Advaita also posits the fourth state of Turiya, which some describe as pure consciousness, the background that underlies and transcends these three common states of consciousness. Turiya is the state of liberation, where according to the Advaita school, one experiences the infinite (ananta) and non-different (advaita/abheda), that is free from the dualistic experience, the state in which ajativada, non-origination, is apprehended. According to Candradhara Sarma, Turiya state is where the foundational Self is realized, it is measureless, neither cause nor effect, all pervading, without suffering, blissful, changeless, self-luminous, real, immanent in all things and transcendent. Those who have experienced the Turiya stage of self-consciousness have reached the pure awareness of their own non-dual Self as one with everyone and everything, for them the knowledge, the knower, the known becomes one, they are the Jivanmukta.
Advaita traces the foundation of this ontological theory in more ancient Sanskrit texts. For example, chapters 8.7 through 8.12 of Chandogya Upanishad discuss the "four states of consciousness" as awake, dream-filled sleep, deep sleep, and beyond deep sleep.

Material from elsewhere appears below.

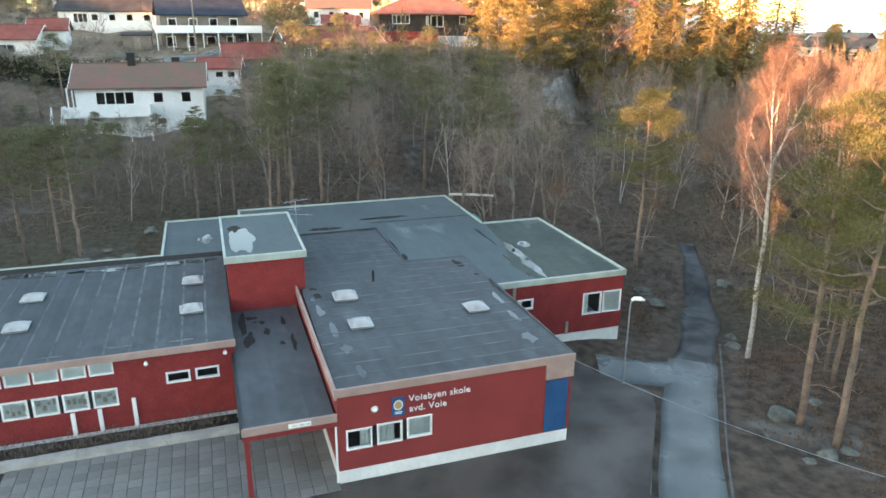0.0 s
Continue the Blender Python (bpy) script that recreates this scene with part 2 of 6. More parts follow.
M = {
    "ground": ground_mat(),
    "sea": sea_mat(),
    "glass": glass_mat(),
    "asphalt": surf("wet_asphalt", (0.082, 0.102, 0.106), (0.142, 0.168, 0.172), 0.35, 0.55, 0.3, 40, rough2=0.25, c3=(0.07, 0.08, 0.09)),
    "asphalt_mid": surf("damp_street_asphalt", (0.070, 0.079, 0.086), (0.115, 0.127, 0.138), 0.3, 0.6, 0.3, 30, rough2=0.4),
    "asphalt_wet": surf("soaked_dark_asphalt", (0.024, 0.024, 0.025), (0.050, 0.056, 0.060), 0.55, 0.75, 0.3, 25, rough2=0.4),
    "asphalt_dark": surf("dark_damp_asphalt", (0.044, 0.039, 0.036), (0.088, 0.079, 0.071), 0.3, 0.7, 0.4, 30, rough2=0.4),
    "concrete": surf("concrete", (0.34, 0.33, 0.31), (0.46, 0.45, 0.42), 1.5, 0.9, 0.3, 25),
    "slab": surf("paving_slab", (0.165, 0.162, 0.152), (0.24, 0.235, 0.22), 0.8, 0.6, 0.3, 30, vary=0.18, rough2=0.4),
    "joint": surf("sand_joint", (0.035, 0.034, 0.03), (0.055, 0.052, 0.046), 3, 0.95),
    "red_wall": surf("red_painted_render", (0.235, 0.034, 0.034), (0.275, 0.042, 0.041), 0.5, 0.8, 0.15, 30, c3=(0.21, 0.031, 0.031)),
    "red_boards": lined("red_painted_boards", (0.215, 0.026, 0.027), (0.26, 0.034, 0.034), "X", 0.14, 0.75),
    "fascia": surf("weathered_brown_fascia", (0.33, 0.225, 0.20), (0.40, 0.28, 0.25), 1.2, 0.8, 0.2, 20),
    "edge": surf("pale_green_metal_edging", (0.34, 0.40, 0.365), (0.44, 0.50, 0.455), 1.5, 0.5, 0.1, 20, metal=0.1),
    "white": surf("white_paint", (0.74, 0.74, 0.73), (0.82, 0.82, 0.81), 0.8, 0.6, 0.1, 14, c3=(0.66, 0.66, 0.64)),
    "plinth": surf("whitewashed_plinth", (0.62, 0.63, 0.62), (0.75, 0.75, 0.74), 0.9, 0.85, 0.15, 6, c3=(0.58, 0.585, 0.57)),
    "blue": surf("blue_painted_board", (0.008, 0.070, 0.175), (0.011, 0.088, 0.215), 1, 0.5, 0.1, 20),
    "felt": wet_felt("roofing_felt_dark", (0.046, 0.053, 0.059), (0.064, 0.073, 0.081), (0.042, 0.054, 0.065), 0.60, 0.06, 0.13),
    "felt_left": wet_felt("roofing_felt_dark_wet", (0.040, 0.049, 0.056), (0.058, 0.070, 0.079), (0.040, 0.054, 0.066), 0.56, 0.08, 0.16),
    "felt_new": wet_felt("roofing_felt_grey_green", (0.058, 0.082, 0.088), (0.074, 0.101, 0.107), (0.056, 0.080, 0.090), 0.62, 0.02, 0.06),
    "felt_lap": surf("felt_overlap", (0.050, 0.060, 0.067), (0.084, 0.098, 0.107), 1.2, 0.6, 0.3, 18, rough2=0.35),
    "felt_moss": wet_felt("roofing_felt_mossy", (0.030, 0.045, 0.038), (0.048, 0.068, 0.056), (0.034, 0.050, 0.052), 0.60, 0.04, 0.14),
    "moss": surf("dark_moss", (0.018, 0.016, 0.014), (0.035, 0.030, 0.024), 4, 0.95, 0.6, 30),
    "black": surf("black_metal", (0.012, 0.012, 0.013), (0.02, 0.02, 0.022), 2, 0.5),
    "galv": surf("galvanised_steel", (0.38, 0.40, 0.41), (0.5, 0.52, 0.53), 4, 0.45, 0.1, 30, metal=0.7),
    "dome": surf("milky_acrylic_dome", (0.30, 0.295, 0.29), (0.42, 0.41, 0.40), 2, 0.3, 0.05, 20, spec=0.6),
    "curtain": surf("pale_curtain", (0.74, 0.78, 0.78), (0.84, 0.87, 0.87), 3, 0.9, 0.2, 12),
    "paper": surf("paper_drawings", (0.45, 0.43, 0.40), (0.62, 0.58, 0.55), 5, 0.9, 0.1, 15, c3=(0.35, 0.12, 0.08)),
    "inside": surf("dim_room_surface", (0.10, 0.10, 0.10), (0.16, 0.16, 0.15), 2, 0.9),
    "wood": surf("grey_timber", (0.22, 0.19, 0.16), (0.32, 0.28, 0.24), 2, 0.85, 0.3, 20),
    "gold": surf("emblem_gold_paint", (0.45, 0.27, 0.10), (0.55, 0.35, 0.15), 4, 0.5),
    "pale": surf("emblem_pale_paint", (0.55, 0.60, 0.66), (0.62, 0.68, 0.72), 4, 0.5),
    "bark_pine": surf("pine_bark", (0.155, 0.118, 0.096), (0.27, 0.19, 0.148), 1.5, 0.95, 0.8, 14, c3=(0.09, 0.065, 0.055), vary=0.3),
    "bark_grey": surf("grey_brown_bark", (0.165, 0.138, 0.118), (0.31, 0.262, 0.225), 1.5, 0.95, 0.7, 12, vary=0.3),
    "bark_beech": surf("smooth_grey_bark", (0.27, 0.235, 0.20), (0.41, 0.36, 0.31), 1.5, 0.9, 0.4, 12, vary=0.1),
    "kerb": surf("worn_kerb_stone", (0.10, 0.098, 0.094), (0.16, 0.156, 0.15), 2.0, 0.9, 0.4, 20),
    "blind": surf("white_roller_blind", (0.82, 0.85, 0.85), (0.87, 0.90, 0.90), 1.0, 0.9, 0.05, 8, c3=(0.78, 0.82, 0.82)),
    # distance haze mixed into the base colour of the far hills
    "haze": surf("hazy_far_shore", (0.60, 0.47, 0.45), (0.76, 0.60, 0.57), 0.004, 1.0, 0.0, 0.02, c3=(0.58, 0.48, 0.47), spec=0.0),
    "bark_birch": surf("birch_bark", (0.32, 0.30, 0.28), (0.52, 0.49, 0.45), 3.2, 0.9, 0.4, 6, c3=(0.08, 0.07, 0.06), vary=0.15),
    "needle": foliage("pine_needles", (0.085, 0.094, 0.062), (0.20, 0.188, 0.110), (0.142, 0.138, 0.083)),
    "path_needle": foliage("olive_pine_needles", (0.080, 0.092, 0.045), (0.198, 0.178, 0.080), (0.140, 0.128, 0.058)),
    # pine needles with the evening sun's gold put into their colour
    "spruce": foliage("sun_gilded_pine_needles", (0.088, 0.090, 0.046), (0.235, 0.184, 0.086), (0.165, 0.134, 0.064)),
    # brighter copy of these needles, adding sunlight that the crowns lack
    "fir": foliage("sun_gilded_fir_needles", (0.140, 0.128, 0.060), (0.350, 0.262, 0.115), (0.250, 0.192, 0.086)),
    "twig": foliage("bare_twigs", (0.155, 0.126, 0.108), (0.30, 0.236, 0.198), (0.215, 0.170, 0.143), 0.0),
    "twig_beech": foliage("beech_twigs", (0.19, 0.125, 0.094), (0.325, 0.222, 0.168), (0.245, 0.164, 0.126), 0.0),
    "twig_birch": foliage("birch_twigs", (0.118, 0.078, 0.069), (0.188, 0.120, 0.104), (0.147, 0.095, 0.083), 0.0),
    # darker copy of the twig colours: shade on the far woods put into the tone
    "farwood_shade": foliage("shade_toned_wood_twigs", (0.048, 0.040, 0.036), (0.095, 0.078, 0.068), (0.068, 0.056, 0.049), 0.1),
    # undergrowth tone lifted to stand for haze over the woods
    "brush": foliage("undergrowth_twigs", (0.130, 0.106, 0.090), (0.26, 0.207, 0.174), (0.188, 0.150, 0.126), 0.1),
    "dryleaf": foliage("withered_leaves", (0.12, 0.065, 0.038), (0.21, 0.12, 0.075), (0.15, 0.09, 0.055), 0.2),
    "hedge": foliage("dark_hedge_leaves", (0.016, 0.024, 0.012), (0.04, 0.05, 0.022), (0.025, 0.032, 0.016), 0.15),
    "rock": surf("lichen_rock", (0.075, 0.080, 0.072), (0.155, 0.158, 0.142), 1.3, 0.95, 0.8, 7, c3=(0.11, 0.13, 0.105), vary=0.15),
    "cliff": surf("quarried_rock", (0.15, 0.136, 0.124), (0.33, 0.30, 0.275), 0.5, 0.95, 0.9, 3.5, c3=(0.08, 0.072, 0.066)),
    # islet rock paled and pinkened to carry the haze over the sea
    "islet": surf("haze_paled_islet_rock", (0.36, 0.25, 0.21), (0.48, 0.35, 0.30), 0.02, 1.0, 0.0, 0.2, c3=(0.22, 0.19, 0.16)),
    "lawn": surf("winter_lawn", (0.055, 0.075, 0.026), (0.10, 0.120, 0.045), 0.5, 0.95, 0.6, 20),
    "car_black": surf("black_car_paint", (0.012, 0.014, 0.018), (0.016, 0.018, 0.022), 1, 0.2, 0.0, 5, spec=0.6),
    "car_white": surf("white_car_paint", (0.72, 0.73, 0.74), (0.78, 0.79, 0.8), 1, 0.25, 0.0, 5, spec=0.6),
    "car_red": surf("red_car_paint", (0.30, 0.02, 0.02), (0.34, 0.025, 0.025), 1, 0.25, 0.0, 5, spec=0.6),
    "car_glass": surf("car_window_tint", (0.01, 0.012, 0.014), (0.015, 0.018, 0.02), 1, 0.08, 0.0, 5, spec=0.7),
    "tyre": surf("tyre_rubber", (0.015, 0.015, 0.015), (0.025, 0.025, 0.025), 5, 0.8),
    "teal": surf("teal_plastic_roof", (0.02, 0.22, 0.19), (0.03, 0.26, 0.22), 2, 0.5),
    "tan": surf("pale_pine_boards", (0.40, 0.30, 0.19), (0.48, 0.37, 0.24), 3, 0.8),
    "tyre_white": surf("white_painted_rubber", (0.55, 0.54, 0.5), (0.66, 0.65, 0.6), 3, 0.8),
}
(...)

One of the earliest mentions of Turiya, in the Hindu scriptures, occurs in verse 5.14.3 of the Brihadaranyaka Upanishad. The idea is also discussed in other early Upanishads.
Adi Shankara:
Adi Shankara described, on the basis of the ideas propounded in the Mandukya Upanishad, the three states of consciousness, namely waking (jågrata), dreaming (svapna), and deep sleep (susupti), which correspond to the three bodies:
The first state is that of waking consciousness, in which we are aware of our daily world. "It is described as outward-knowing (bahish-prajnya), gross (sthula) and universal (vaishvanara)". This is the gross body.
The second state is that of the dreaming mind. "It is described as inward-knowing (antah-prajnya), subtle (pravivikta), and burning (taijasa)". This is the subtle body.
The third state is the state of deep sleep. In this state, the underlying ground of consciousness is undistracted. "[T]he Lord of all (sarv’-eshvara), the knower of all (sarva-jnya), the inner controller (antar-yami), the source of all (yonih sarvasya), the origin and dissolution of created things (prabhav-apyayau hi bhutanam)". This is the causal body.
In the waking consciousness, there is a sense of 'I' (self-identity) and awareness of thoughts. In the sleep or dream state, there is no or little sense of 'I'; however, there are thoughts and the awareness of thoughts. Waking and dreaming are not true experiences of Absolute Reality and metaphysical truth, because of their dualistic natures of subject and object, self and not-self, ego, and non-ego.